Automatically expire rows in Postgres

2021-09-09 @ 14:16:36

here.

Here’s a fun idea: how to make a database table where the data is kept only for a certain period of time?

One solution could be to have a column updated_at, which is set to the current timestamp each time a row is updated. Then you need a scheduled task that periodically clears out rows older than the threshold.

We can do this in a single trigger function:

CREATE OR REPLACE FUNCTION keep_for() RETURNS TRIGGER AS $$
  DECLARE
    primary_key_name TEXT = (
        SELECT attname
        FROM pg_index
        JOIN pg_attribute ON
            attrelid = indrelid
            AND attnum = ANY(indkey)
        WHERE indrelid = TG_RELID AND indisprimary
    );
    primary_key_value TEXT;
  BEGIN
    IF TG_WHEN <> 'BEFORE' THEN
      RAISE EXCEPTION 'keep_for() may only run as a BEFORE trigger';
    END IF ;

    IF TG_ARGV[0]::INTERVAL IS NULL THEN
      RAISE EXCEPTION 'keep_for() must be installed with an INTERVAL to keep data for';
    END IF;

    NEW.updated_at = now();

    IF TG_OP = 'INSERT' THEN
      EXECUTE 'DELETE FROM ' || quote_ident(TG_TABLE_NAME) || ' WHERE updated_at < now() - INTERVAL ' || quote_literal(TG_ARGV[0]::TEXT) || ';';
    ELSIF TG_OP = 'UPDATE' THEN

      EXECUTE 'DELETE FROM ' || quote_ident(TG_TABLE_NAME)
                             || ' WHERE updated_at < now() - INTERVAL ' || quote_literal(TG_ARGV[0]::TEXT)
                             || ' AND ' || quote_ident(primary_key_name) || ' <> ' || quote_literal(row_to_json(NEW) ->> primary_key_name) || ';';
    END IF;

    RETURN NEW;
  END;
$$ LANGUAGE plpgsql;

Now, we can install this on a table (that has a single primary key column):

CREATE TRIGGER keep_for_one_week
BEFORE UPDATE OR INSERT ON <target_table>
FOR EACH ROW
EXECUTE PROCEDURE keep_for('1 week');

This only works on tables that are updated somewhat regularly, and that are not too big. You’ll also want an index on that updated_by column.

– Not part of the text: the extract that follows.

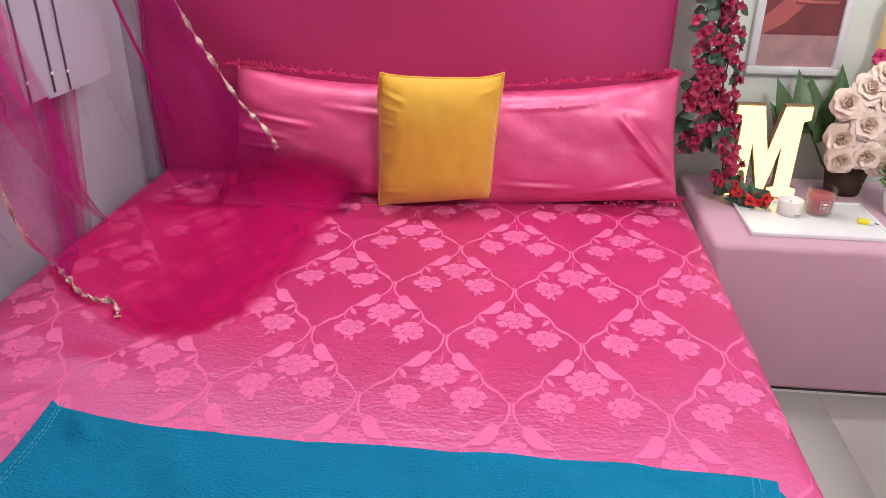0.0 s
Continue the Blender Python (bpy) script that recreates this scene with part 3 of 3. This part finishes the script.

This was a thought experiment (which I did implement), until my co-worker pointed out that there was no reason to actually store this data in the database to begin with, since we already use Redis we can just set the TTL on the key when we set it, and it will automatically expire without us having to do extra work.